» **MATERIAL**

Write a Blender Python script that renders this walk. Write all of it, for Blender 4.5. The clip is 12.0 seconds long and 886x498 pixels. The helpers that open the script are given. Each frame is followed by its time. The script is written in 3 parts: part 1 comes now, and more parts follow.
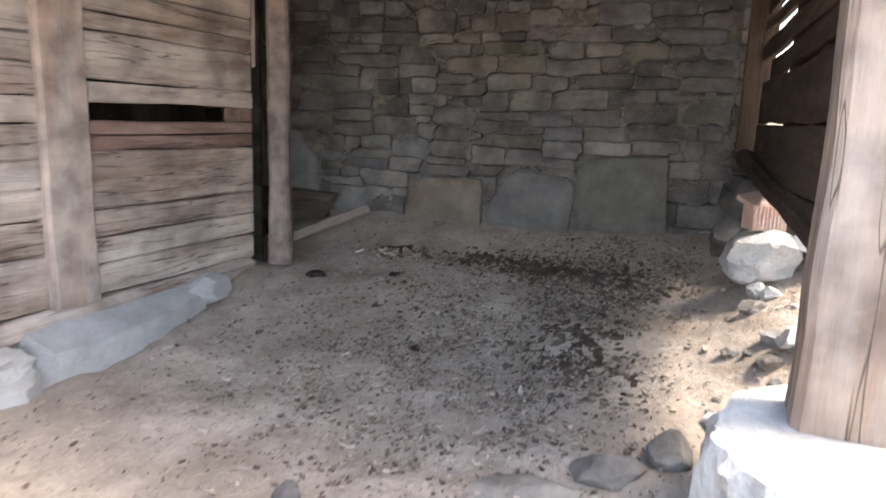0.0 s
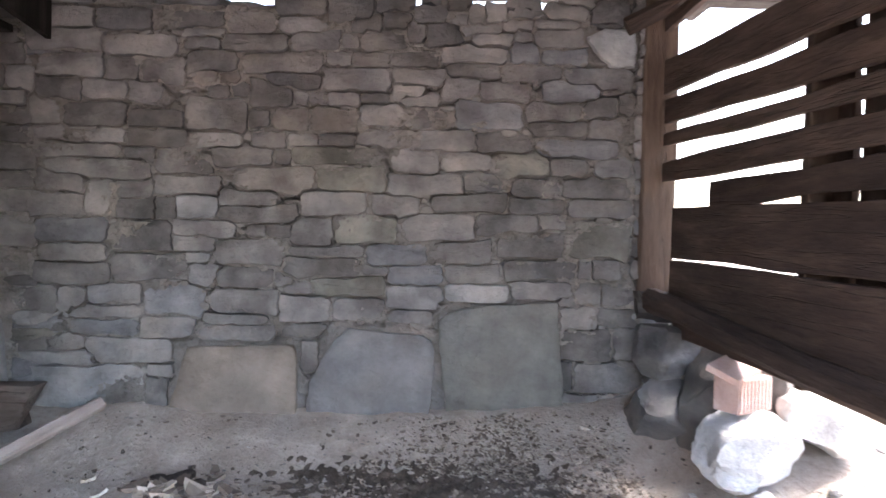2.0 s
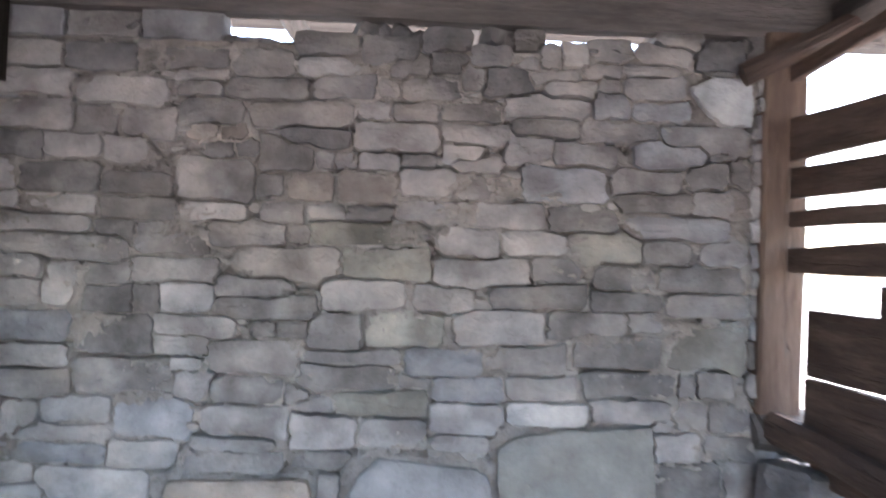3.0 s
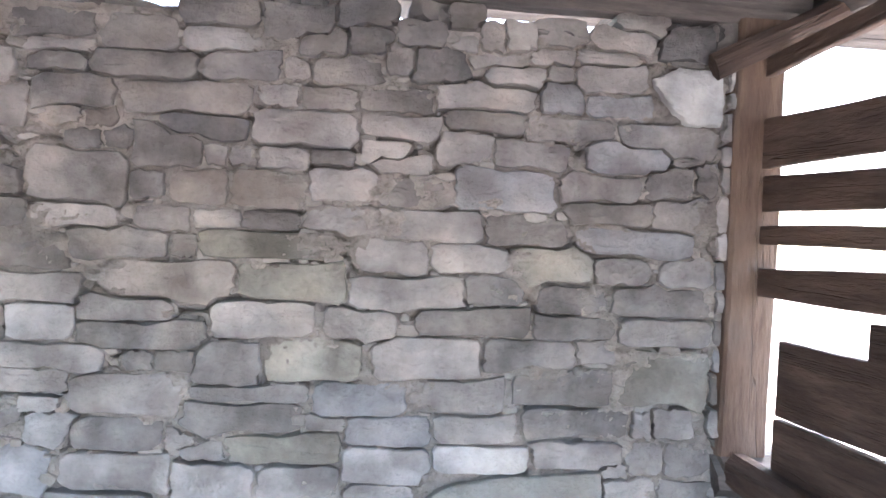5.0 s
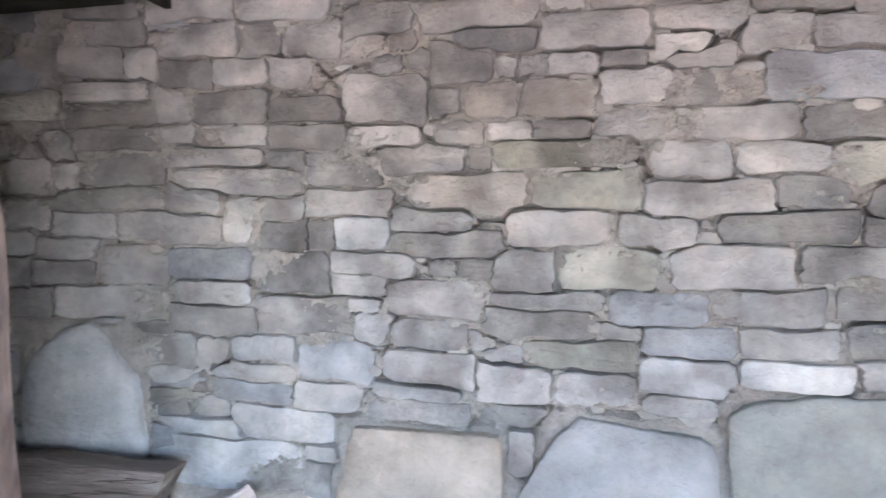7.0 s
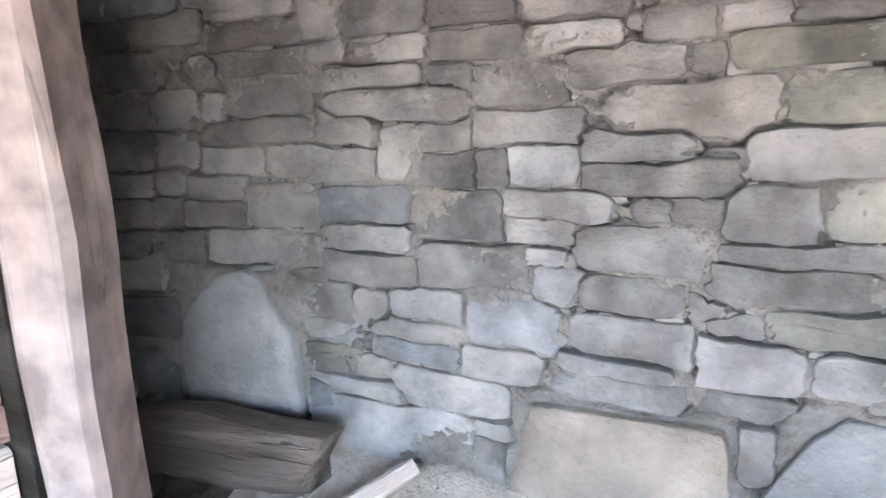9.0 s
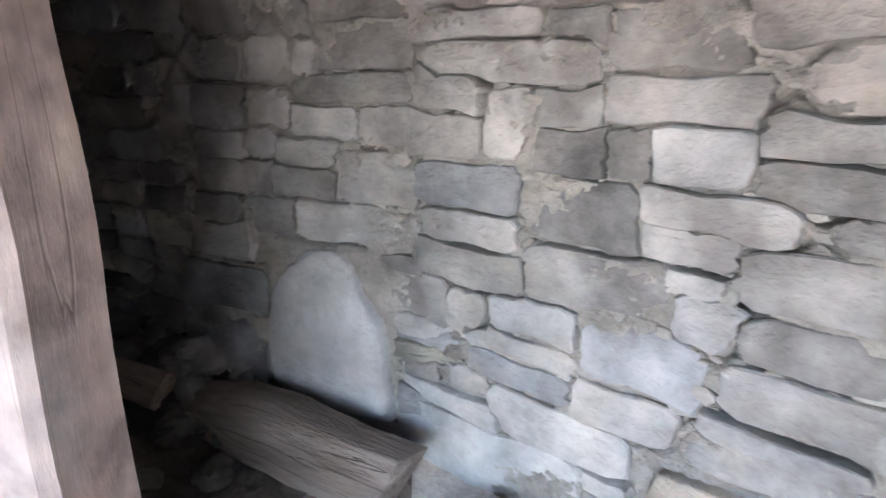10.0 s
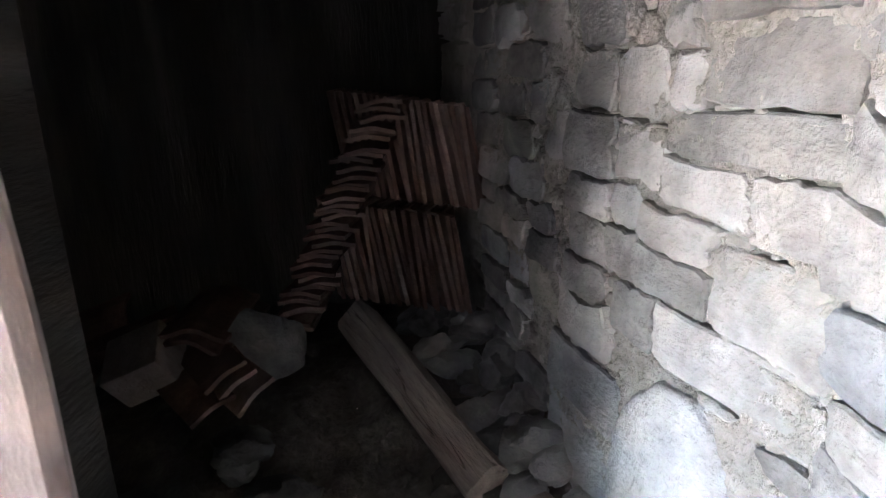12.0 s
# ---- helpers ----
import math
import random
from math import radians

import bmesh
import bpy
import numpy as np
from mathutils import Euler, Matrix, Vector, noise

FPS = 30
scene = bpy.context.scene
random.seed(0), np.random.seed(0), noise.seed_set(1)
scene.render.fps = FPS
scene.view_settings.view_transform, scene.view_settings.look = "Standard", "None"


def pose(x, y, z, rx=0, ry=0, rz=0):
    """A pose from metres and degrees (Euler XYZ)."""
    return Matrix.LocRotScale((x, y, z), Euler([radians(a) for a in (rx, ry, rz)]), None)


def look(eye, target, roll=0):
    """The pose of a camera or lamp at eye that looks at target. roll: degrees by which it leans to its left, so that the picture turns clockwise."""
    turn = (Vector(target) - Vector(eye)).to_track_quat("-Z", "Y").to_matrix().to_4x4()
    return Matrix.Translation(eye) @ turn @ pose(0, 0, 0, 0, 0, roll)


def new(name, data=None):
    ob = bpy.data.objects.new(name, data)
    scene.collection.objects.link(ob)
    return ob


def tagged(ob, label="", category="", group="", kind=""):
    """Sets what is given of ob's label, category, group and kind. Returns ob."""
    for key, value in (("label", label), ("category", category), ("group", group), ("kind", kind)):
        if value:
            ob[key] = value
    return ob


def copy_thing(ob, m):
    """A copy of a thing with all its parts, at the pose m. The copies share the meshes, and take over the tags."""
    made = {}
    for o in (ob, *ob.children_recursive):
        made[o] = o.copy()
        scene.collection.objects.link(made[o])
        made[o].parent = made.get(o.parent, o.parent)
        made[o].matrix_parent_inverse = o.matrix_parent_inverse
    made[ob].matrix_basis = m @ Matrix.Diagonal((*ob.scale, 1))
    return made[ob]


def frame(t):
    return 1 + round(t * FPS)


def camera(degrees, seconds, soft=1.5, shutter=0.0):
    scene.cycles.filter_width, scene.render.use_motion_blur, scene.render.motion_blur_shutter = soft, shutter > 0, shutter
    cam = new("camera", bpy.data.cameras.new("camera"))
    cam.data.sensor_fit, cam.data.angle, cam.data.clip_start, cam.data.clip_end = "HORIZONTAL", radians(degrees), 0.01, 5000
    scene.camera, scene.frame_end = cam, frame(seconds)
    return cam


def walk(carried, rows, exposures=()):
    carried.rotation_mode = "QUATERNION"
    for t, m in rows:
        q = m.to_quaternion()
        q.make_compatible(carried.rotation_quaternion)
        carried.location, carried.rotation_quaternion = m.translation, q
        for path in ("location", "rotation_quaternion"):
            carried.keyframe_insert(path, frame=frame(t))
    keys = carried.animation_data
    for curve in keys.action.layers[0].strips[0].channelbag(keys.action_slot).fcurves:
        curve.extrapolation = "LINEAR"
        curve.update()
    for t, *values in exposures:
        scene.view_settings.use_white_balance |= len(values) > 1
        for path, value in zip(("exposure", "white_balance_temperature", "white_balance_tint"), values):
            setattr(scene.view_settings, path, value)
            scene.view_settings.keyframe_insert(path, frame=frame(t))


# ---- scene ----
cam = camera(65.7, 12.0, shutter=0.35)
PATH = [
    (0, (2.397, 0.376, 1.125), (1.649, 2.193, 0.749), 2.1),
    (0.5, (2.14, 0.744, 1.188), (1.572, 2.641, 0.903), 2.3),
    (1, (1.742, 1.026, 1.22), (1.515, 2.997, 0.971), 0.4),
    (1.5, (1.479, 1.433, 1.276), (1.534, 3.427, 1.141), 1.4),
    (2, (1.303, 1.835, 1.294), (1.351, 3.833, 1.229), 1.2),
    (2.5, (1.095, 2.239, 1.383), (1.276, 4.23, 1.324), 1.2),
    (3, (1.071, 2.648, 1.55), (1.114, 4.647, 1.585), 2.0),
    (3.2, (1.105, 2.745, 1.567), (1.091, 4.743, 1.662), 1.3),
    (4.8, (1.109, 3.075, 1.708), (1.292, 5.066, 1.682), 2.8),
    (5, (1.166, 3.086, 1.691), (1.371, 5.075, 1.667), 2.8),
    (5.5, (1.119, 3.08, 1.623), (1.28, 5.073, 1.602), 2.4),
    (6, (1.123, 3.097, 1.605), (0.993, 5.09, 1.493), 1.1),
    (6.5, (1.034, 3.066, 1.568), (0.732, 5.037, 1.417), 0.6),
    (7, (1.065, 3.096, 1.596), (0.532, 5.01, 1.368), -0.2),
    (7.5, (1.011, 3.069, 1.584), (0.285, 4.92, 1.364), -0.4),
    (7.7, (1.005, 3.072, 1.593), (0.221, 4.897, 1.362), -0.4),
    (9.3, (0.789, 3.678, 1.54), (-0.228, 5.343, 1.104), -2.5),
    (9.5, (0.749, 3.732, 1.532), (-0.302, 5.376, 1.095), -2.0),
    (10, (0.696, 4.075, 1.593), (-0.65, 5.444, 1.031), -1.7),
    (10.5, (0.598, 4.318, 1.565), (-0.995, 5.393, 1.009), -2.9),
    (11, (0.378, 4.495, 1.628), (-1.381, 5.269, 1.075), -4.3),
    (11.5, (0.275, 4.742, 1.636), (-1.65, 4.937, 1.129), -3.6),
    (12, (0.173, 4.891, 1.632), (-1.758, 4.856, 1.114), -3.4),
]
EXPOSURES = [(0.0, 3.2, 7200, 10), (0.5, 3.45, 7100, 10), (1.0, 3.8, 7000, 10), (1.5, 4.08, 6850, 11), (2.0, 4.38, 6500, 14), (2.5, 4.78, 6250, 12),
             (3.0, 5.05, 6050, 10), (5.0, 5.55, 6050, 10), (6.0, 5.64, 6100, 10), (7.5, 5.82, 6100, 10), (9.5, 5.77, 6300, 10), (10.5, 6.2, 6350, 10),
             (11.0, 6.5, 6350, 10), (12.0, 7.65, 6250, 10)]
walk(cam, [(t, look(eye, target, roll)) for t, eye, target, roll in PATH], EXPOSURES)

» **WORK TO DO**
Copy the data exactly. Any picture it contains is to be omitted.

» **RESPONSE**
Write a Blender Python script that renders this walk. Write all of it, for Blender 4.5. The clip is 12.0 seconds long and 886x498 pixels. The helpers that open the script are given. Each frame is followed by its time. The script is written in 3 parts: part 1 comes now, and more parts follow.
0.0 s
2.0 s
3.0 s
5.0 s
7.0 s
9.0 s
10.0 s
12.0 s
# ---- helpers ----
import math
import random
from math import radians

import bmesh
import bpy
import numpy as np
from mathutils import Euler, Matrix, Vector, noise

FPS = 30
scene = bpy.context.scene
random.seed(0), np.random.seed(0), noise.seed_set(1)
scene.render.fps = FPS
scene.view_settings.view_transform, scene.view_settings.look = "Standard", "None"


def pose(x, y, z, rx=0, ry=0, rz=0):
    """A pose from metres and degrees (Euler XYZ)."""
    return Matrix.LocRotScale((x, y, z), Euler([radians(a) for a in (rx, ry, rz)]), None)


def look(eye, target, roll=0):
    """The pose of a camera or lamp at eye that looks at target. roll: degrees by which it leans to its left, so that the picture turns clockwise."""
    turn = (Vector(target) - Vector(eye)).to_track_quat("-Z", "Y").to_matrix().to_4x4()
    return Matrix.Translation(eye) @ turn @ pose(0, 0, 0, 0, 0, roll)


def new(name, data=None):
    ob = bpy.data.objects.new(name, data)
    scene.collection.objects.link(ob)
    return ob


def tagged(ob, label="", category="", group="", kind=""):
    """Sets what is given of ob's label, category, group and kind. Returns ob."""
    for key, value in (("label", label), ("category", category), ("group", group), ("kind", kind)):
        if value:
            ob[key] = value
    return ob


def copy_thing(ob, m):
    """A copy of a thing with all its parts, at the pose m. The copies share the meshes, and take over the tags."""
    made = {}
    for o in (ob, *ob.children_recursive):
        made[o] = o.copy()
        scene.collection.objects.link(made[o])
        made[o].parent = made.get(o.parent, o.parent)
        made[o].matrix_parent_inverse = o.matrix_parent_inverse
    made[ob].matrix_basis = m @ Matrix.Diagonal((*ob.scale, 1))
    return made[ob]


def frame(t):
    return 1 + round(t * FPS)


def camera(degrees, seconds, soft=1.5, shutter=0.0):
    scene.cycles.filter_width, scene.render.use_motion_blur, scene.render.motion_blur_shutter = soft, shutter > 0, shutter
    cam = new("camera", bpy.data.cameras.new("camera"))
    cam.data.sensor_fit, cam.data.angle, cam.data.clip_start, cam.data.clip_end = "HORIZONTAL", radians(degrees), 0.01, 5000
    scene.camera, scene.frame_end = cam, frame(seconds)
    return cam


def walk(carried, rows, exposures=()):
    carried.rotation_mode = "QUATERNION"
    for t, m in rows:
        q = m.to_quaternion()
        q.make_compatible(carried.rotation_quaternion)
        carried.location, carried.rotation_quaternion = m.translation, q
        for path in ("location", "rotation_quaternion"):
            carried.keyframe_insert(path, frame=frame(t))
    keys = carried.animation_data
    for curve in keys.action.layers[0].strips[0].channelbag(keys.action_slot).fcurves:
        curve.extrapolation = "LINEAR"
        curve.update()
    for t, *values in exposures:
        scene.view_settings.use_white_balance |= len(values) > 1
        for path, value in zip(("exposure", "white_balance_temperature", "white_balance_tint"), values):
            setattr(scene.view_settings, path, value)
            scene.view_settings.keyframe_insert(path, frame=frame(t))


# ---- scene ----
cam = camera(65.7, 12.0, shutter=0.35)
PATH = [
    (0, (2.397, 0.376, 1.125), (1.649, 2.193, 0.749), 2.1),
    (0.5, (2.14, 0.744, 1.188), (1.572, 2.641, 0.903), 2.3),
    (1, (1.742, 1.026, 1.22), (1.515, 2.997, 0.971), 0.4),
    (1.5, (1.479, 1.433, 1.276), (1.534, 3.427, 1.141), 1.4),
    (2, (1.303, 1.835, 1.294), (1.351, 3.833, 1.229), 1.2),
    (2.5, (1.095, 2.239, 1.383), (1.276, 4.23, 1.324), 1.2),
    (3, (1.071, 2.648, 1.55), (1.114, 4.647, 1.585), 2.0),
    (3.2, (1.105, 2.745, 1.567), (1.091, 4.743, 1.662), 1.3),
    (4.8, (1.109, 3.075, 1.708), (1.292, 5.066, 1.682), 2.8),
    (5, (1.166, 3.086, 1.691), (1.371, 5.075, 1.667), 2.8),
    (5.5, (1.119, 3.08, 1.623), (1.28, 5.073, 1.602), 2.4),
    (6, (1.123, 3.097, 1.605), (0.993, 5.09, 1.493), 1.1),
    (6.5, (1.034, 3.066, 1.568), (0.732, 5.037, 1.417), 0.6),
    (7, (1.065, 3.096, 1.596), (0.532, 5.01, 1.368), -0.2),
    (7.5, (1.011, 3.069, 1.584), (0.285, 4.92, 1.364), -0.4),
    (7.7, (1.005, 3.072, 1.593), (0.221, 4.897, 1.362), -0.4),
    (9.3, (0.789, 3.678, 1.54), (-0.228, 5.343, 1.104), -2.5),
    (9.5, (0.749, 3.732, 1.532), (-0.302, 5.376, 1.095), -2.0),
    (10, (0.696, 4.075, 1.593), (-0.65, 5.444, 1.031), -1.7),
    (10.5, (0.598, 4.318, 1.565), (-0.995, 5.393, 1.009), -2.9),
    (11, (0.378, 4.495, 1.628), (-1.381, 5.269, 1.075), -4.3),
    (11.5, (0.275, 4.742, 1.636), (-1.65, 4.937, 1.129), -3.6),
    (12, (0.173, 4.891, 1.632), (-1.758, 4.856, 1.114), -3.4),
]
EXPOSURES = [(0.0, 3.2, 7200, 10), (0.5, 3.45, 7100, 10), (1.0, 3.8, 7000, 10), (1.5, 4.08, 6850, 11), (2.0, 4.38, 6500, 14), (2.5, 4.78, 6250, 12),
             (3.0, 5.05, 6050, 10), (5.0, 5.55, 6050, 10), (6.0, 5.64, 6100, 10), (7.5, 5.82, 6100, 10), (9.5, 5.77, 6300, 10), (10.5, 6.2, 6350, 10),
             (11.0, 6.5, 6350, 10), (12.0, 7.65, 6250, 10)]
walk(cam, [(t, look(eye, target, roll)) for t, eye, target, roll in PATH], EXPOSURES)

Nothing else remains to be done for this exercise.